Marco was an interesting character. As a youth he had run carpets out of Iran in the days before the Iranian revolution of 1978. He had spent time in the East and was confident he could find a fine carpet here in the bazaar. He was the kind of person that got things done, quite frequently by breaking or bending the rules. I had a stormy professional relationship with him, but one of the rules of our business, strict and unbreakable, was that work was work, and it was never brought into the bar or the social setting. Here we were amiable companions, work completely forgotten about. Such people as Marco are rarer nowadays, in our modern world of Safety standards, regulations and operating procedures, work instructions, meetings and Powerpoint presentations. And our world is poorer thereby.

The bazaar was a riot of colour and fragrance, all manner of things hung up for sale, every possible variety of cloth, leather and material. Carpets and kitchen utensils, trinkets and tools, presents and gifts. Here of course one had to bargain. Marco, who knew about such matters, warned us solemnly. You MUST bargain. They will not take you seriously otherwise. They will start the bargaining at four or five times the lowest price they could sell it at and still turn a profit. Keep that in mind…

Wandering around the bazaar my eye was caught by a merchant selling waistcoats. These were in gorgeous fabrics, a sweep of colours and styles. I thought they were great, but not so great as to part with serious money for them. The trader saw me and came across to pluck at my sleeve. He named an outrageously high price; insulted, I suggested to him that he might keep his waistcoat at that price. Those were not my exact words. After some bargaining and good natured insults, this peddler of cheap cloth, this charlatan who had tried to get me to part with over sixty dollars, sold me a rather fine waistcoat for a little over a tenner. I was delighted with my purchase. My wife wore on it occasion – it was in very bright colours – for a year or so, and I think it is still in the children’s dressing up box.

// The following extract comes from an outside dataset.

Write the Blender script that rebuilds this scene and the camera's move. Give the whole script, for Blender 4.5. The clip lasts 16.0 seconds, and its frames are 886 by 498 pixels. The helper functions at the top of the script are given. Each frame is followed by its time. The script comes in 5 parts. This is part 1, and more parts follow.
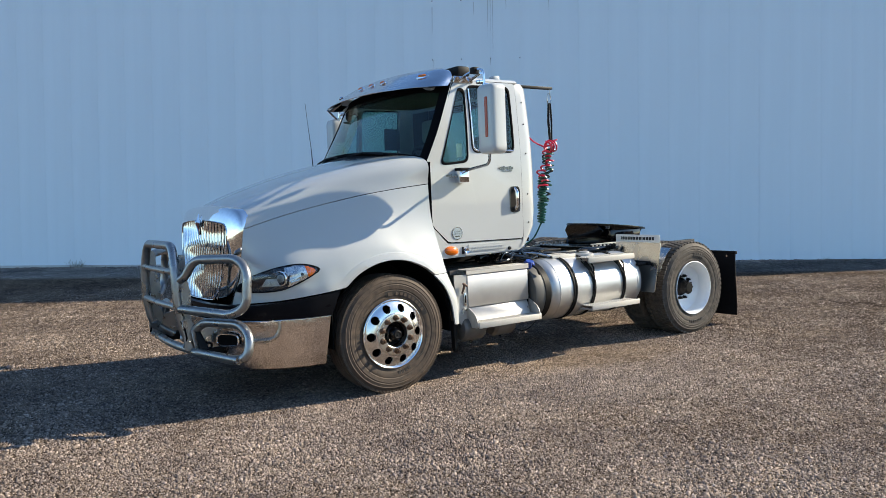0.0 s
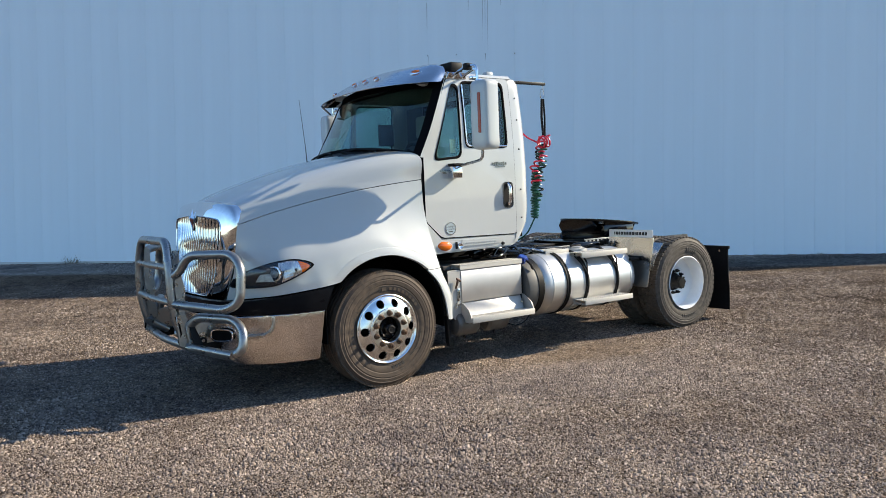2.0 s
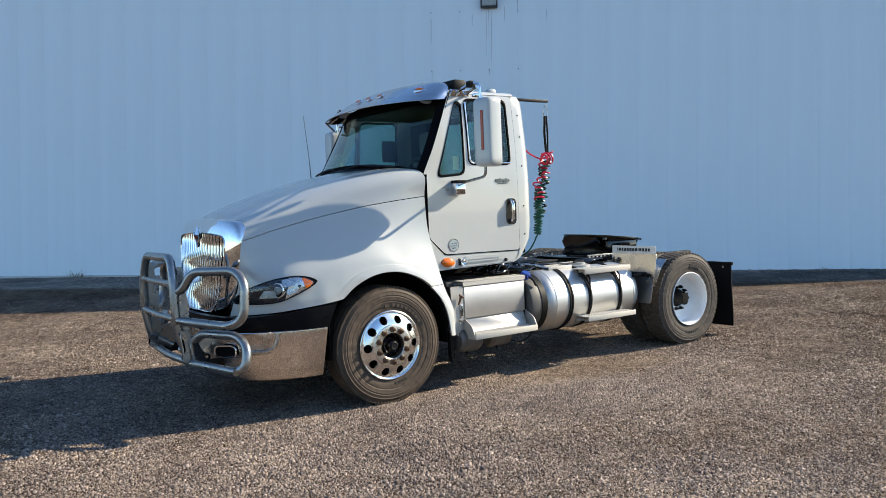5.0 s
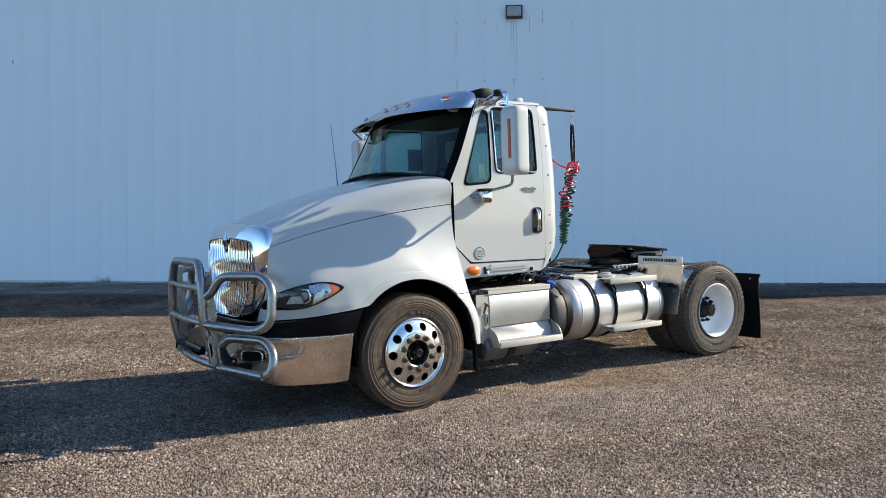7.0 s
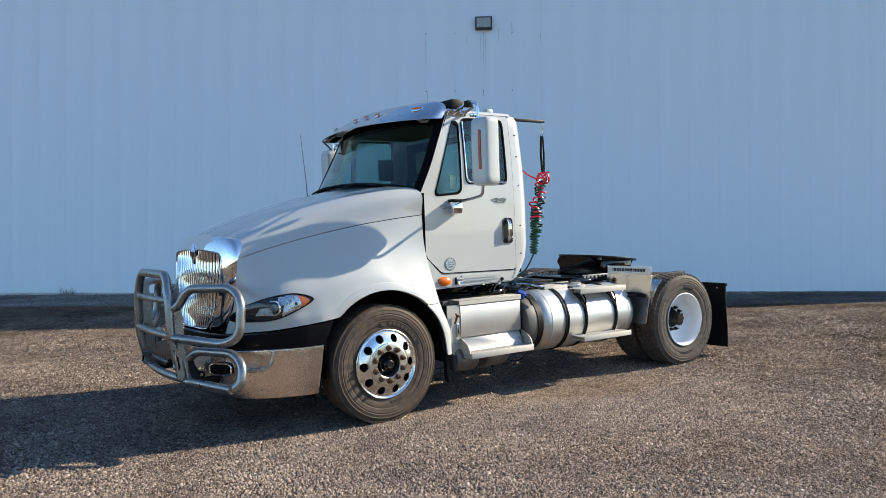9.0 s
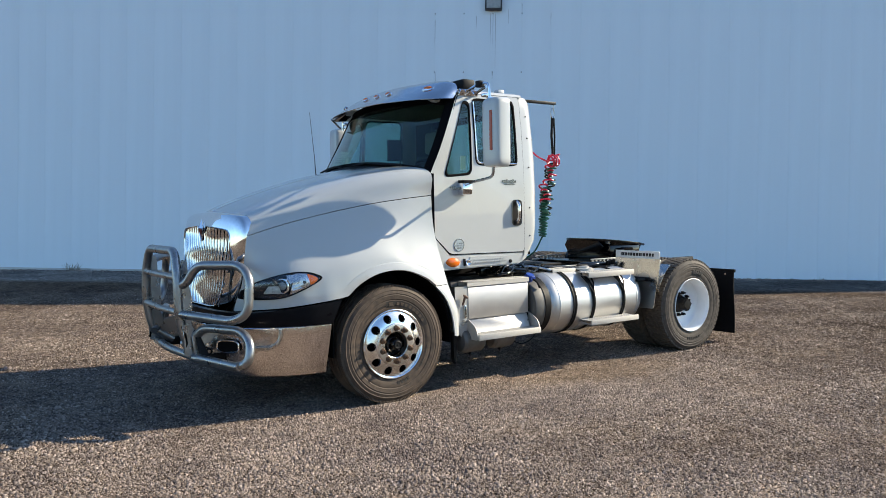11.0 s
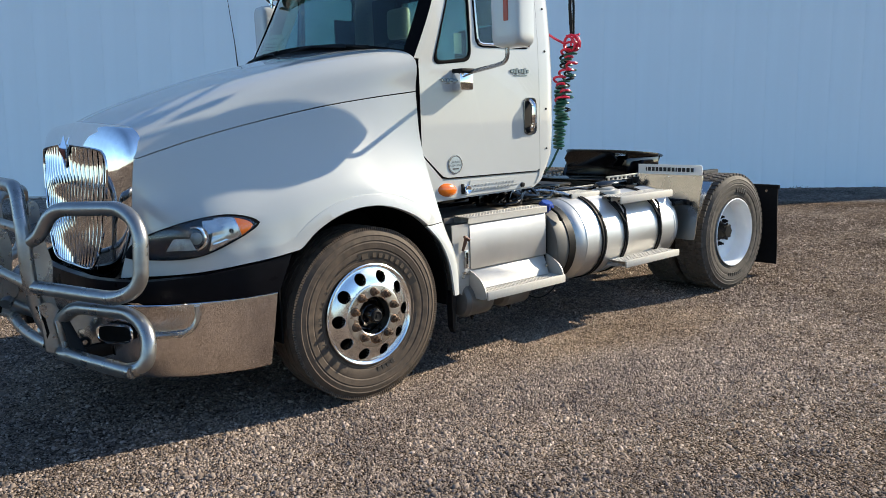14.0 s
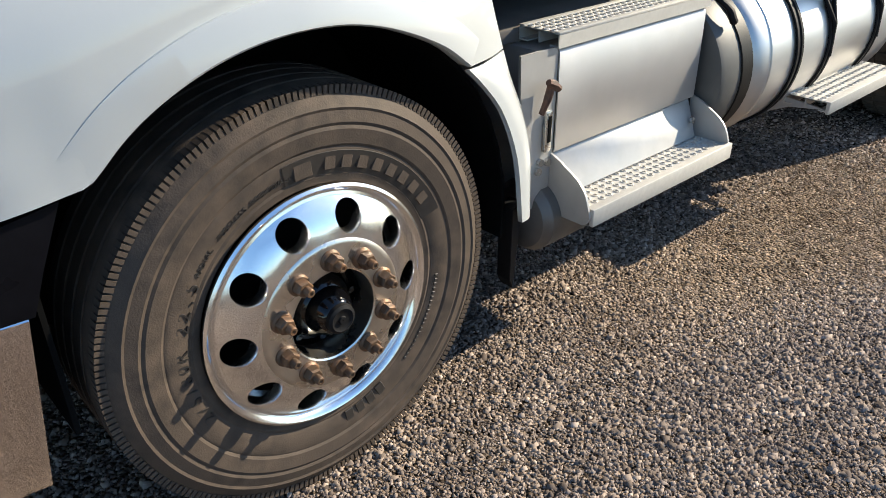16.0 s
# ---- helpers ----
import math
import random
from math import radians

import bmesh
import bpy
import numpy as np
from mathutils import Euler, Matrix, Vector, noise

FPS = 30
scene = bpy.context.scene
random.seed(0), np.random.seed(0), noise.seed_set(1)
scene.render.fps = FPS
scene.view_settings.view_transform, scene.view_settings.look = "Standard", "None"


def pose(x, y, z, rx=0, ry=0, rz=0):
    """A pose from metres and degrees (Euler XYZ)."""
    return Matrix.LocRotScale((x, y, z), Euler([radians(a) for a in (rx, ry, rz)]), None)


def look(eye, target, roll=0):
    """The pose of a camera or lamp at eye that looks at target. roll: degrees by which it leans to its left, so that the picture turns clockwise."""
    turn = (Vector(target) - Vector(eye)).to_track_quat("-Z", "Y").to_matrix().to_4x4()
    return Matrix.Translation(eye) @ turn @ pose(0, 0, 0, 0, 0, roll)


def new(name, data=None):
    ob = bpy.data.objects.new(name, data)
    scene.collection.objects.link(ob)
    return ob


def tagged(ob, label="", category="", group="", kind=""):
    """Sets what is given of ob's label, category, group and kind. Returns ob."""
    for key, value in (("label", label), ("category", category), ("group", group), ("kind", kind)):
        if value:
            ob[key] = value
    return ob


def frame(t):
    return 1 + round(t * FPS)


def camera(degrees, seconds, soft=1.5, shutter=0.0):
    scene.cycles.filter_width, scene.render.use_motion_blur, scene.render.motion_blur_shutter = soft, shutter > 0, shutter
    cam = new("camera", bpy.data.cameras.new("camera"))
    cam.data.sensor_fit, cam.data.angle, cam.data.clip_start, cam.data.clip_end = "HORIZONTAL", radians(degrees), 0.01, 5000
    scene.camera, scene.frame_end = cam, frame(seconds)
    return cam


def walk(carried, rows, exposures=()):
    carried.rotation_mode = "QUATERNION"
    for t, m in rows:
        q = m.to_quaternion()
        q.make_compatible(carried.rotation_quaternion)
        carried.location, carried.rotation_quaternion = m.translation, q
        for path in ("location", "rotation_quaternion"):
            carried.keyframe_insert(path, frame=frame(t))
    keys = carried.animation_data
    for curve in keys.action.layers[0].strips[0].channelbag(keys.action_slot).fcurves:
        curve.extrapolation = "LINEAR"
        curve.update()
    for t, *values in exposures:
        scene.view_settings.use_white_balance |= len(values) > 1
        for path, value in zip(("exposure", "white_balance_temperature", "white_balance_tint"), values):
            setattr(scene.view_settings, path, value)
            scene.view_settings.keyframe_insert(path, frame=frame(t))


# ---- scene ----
cam = camera(59.6, 16.0, soft=0.6)
PATH = [
    (0, (-3.158, -6.471, 1.562), (-2.027, -4.827, 1.428), -2.3),
    (0.5, (-3.149, -6.489, 1.549), (-2.013, -4.848, 1.409), -2.5),
    (1, (-3.152, -6.502, 1.549), (-2.019, -4.861, 1.4), -2.6),
    (1.5, (-3.145, -6.51, 1.549), (-2.013, -4.867, 1.401), -2.9),
    (2, (-3.155, -6.508, 1.558), (-2.017, -4.87, 1.413), -2.4),
    (2.5, (-3.15, -6.512, 1.553), (-2.02, -4.867, 1.414), -2.1),
    (3, (-3.156, -6.505, 1.558), (-2.024, -4.862, 1.422), -2.3),
    (3.5, (-3.154, -6.516, 1.573), (-2.018, -4.874, 1.447), -2.7),
    (4, (-3.155, -6.52, 1.585), (-2.007, -4.886, 1.474), -2.6),
    (6.3, (-3.169, -6.546, 1.582), (-2.068, -4.88, 1.472), -1.7),
    (6.5, (-3.201, -6.503, 1.576), (-2.098, -4.838, 1.469), -1.5),
    (7, (-3.197, -6.514, 1.568), (-2.109, -4.838, 1.486), -1.8),
    (7.5, (-3.182, -6.488, 1.549), (-2.066, -4.83, 1.476), -1.7),
    (8, (-3.181, -6.472, 1.552), (-2.032, -4.837, 1.478), -1.9),
    (8.5, (-3.19, -6.481, 1.561), (-2.031, -4.852, 1.497), -2.1),
    (9, (-3.194, -6.503, 1.575), (-2.041, -4.869, 1.516), -1.9),
    (11.5, (-3.233, -6.413, 1.561), (-2.086, -4.779, 1.445), -0.7),
    (12, (-3.294, -6.259, 1.582), (-2.089, -4.668, 1.454), -1.6),
    (12.5, (-3.23, -6.011, 1.565), (-1.989, -4.449, 1.417), -2.4),
    (13, (-2.974, -5.591, 1.586), (-1.748, -4.018, 1.434), -1.9),
    (13.5, (-2.751, -5.073, 1.598), (-1.5, -3.521, 1.423), -1.6),
    (13.7, (-2.593, -4.859, 1.606), (-1.331, -3.325, 1.37), -1.7),
    (14, (-2.345, -4.547, 1.526), (-1.074, -3.04, 1.191), -2.0),
    (14.5, (-1.986, -3.958, 1.514), (-0.696, -2.516, 1.006), -1.9),
    (15, (-1.543, -3.38, 1.483), (-0.289, -1.957, 0.848), -2.1),
    (15.3, (-1.312, -3.027, 1.497), (-0.114, -1.608, 0.755), -2.0),
    (15.5, (-1.171, -2.818, 1.435), (0.02, -1.423, 0.638), -2.0),
    (16, (-0.739, -2.336, 1.398), (0.427, -1.039, 0.419), -0.6),
]
walk(cam, [(t, look(eye, target, roll)) for t, eye, target, roll in PATH],
     exposures=[(0.0, 0.99, 6500, 6), (13.5, 0.99, 6500, 6), (16.0, 1.10, 6500, 6)])
from mathutils.bvhtree import BVHTree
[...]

I found Marco in a carpet shop, arguing with the owner. He had strung the owner along and had a dozen of so of his finest carpets laid out over the floor, examining them minutely. He clearly knew good from bad in the Turkish Carpet scene, but I don’t think he had the slightest intention of buying a carpet then and there. But Marco was a Poker player and you could not read his face, this not being helped by a big black beard. He nearly caused a scene, mind. One of the pointers to a true Turkish carpet of quality, he had opined earlier, was that it could be washed and would not stain. No substance would stain it. The truth of this assertion I did doubt somewhat, but the evidence at the time – our subsequent escape from the carpet shop –  did point to him being quite correct. The carpet merchant served strong Turkish coffee to Marco, as was the custom in such shops. And Marco, sipping this coffee, quite deliberately spilled some on one of the merchant’s carpets. It all looked quite accidental, of course, and he was all apologies, but we onlookers knew he had done it on purpose. A cheap carpet would be ruined by strong coffee. We do not know if the actual carpet on which Marco spilled his coffee was one such, because we made our exit shortly thereafter, as it became quite clear to the carpet merchant that Marco had no intention of actually buying a Turkish carpet.

Alas, our time was coming to an end. We found a taxi, and made a mad dash through the rainy streets back to the dockside, to meet up with the small boat that would take us back to our home away from home. Istanbul, goodbye! You showed us a little of yourself – just a glimpse, a tantalizing glimpse. Not for us a whole night with you, but just a hint of thigh, a hidden curve of bosom. Istanbul – well we remember you, though we visit you again as older and perhaps not so wise men.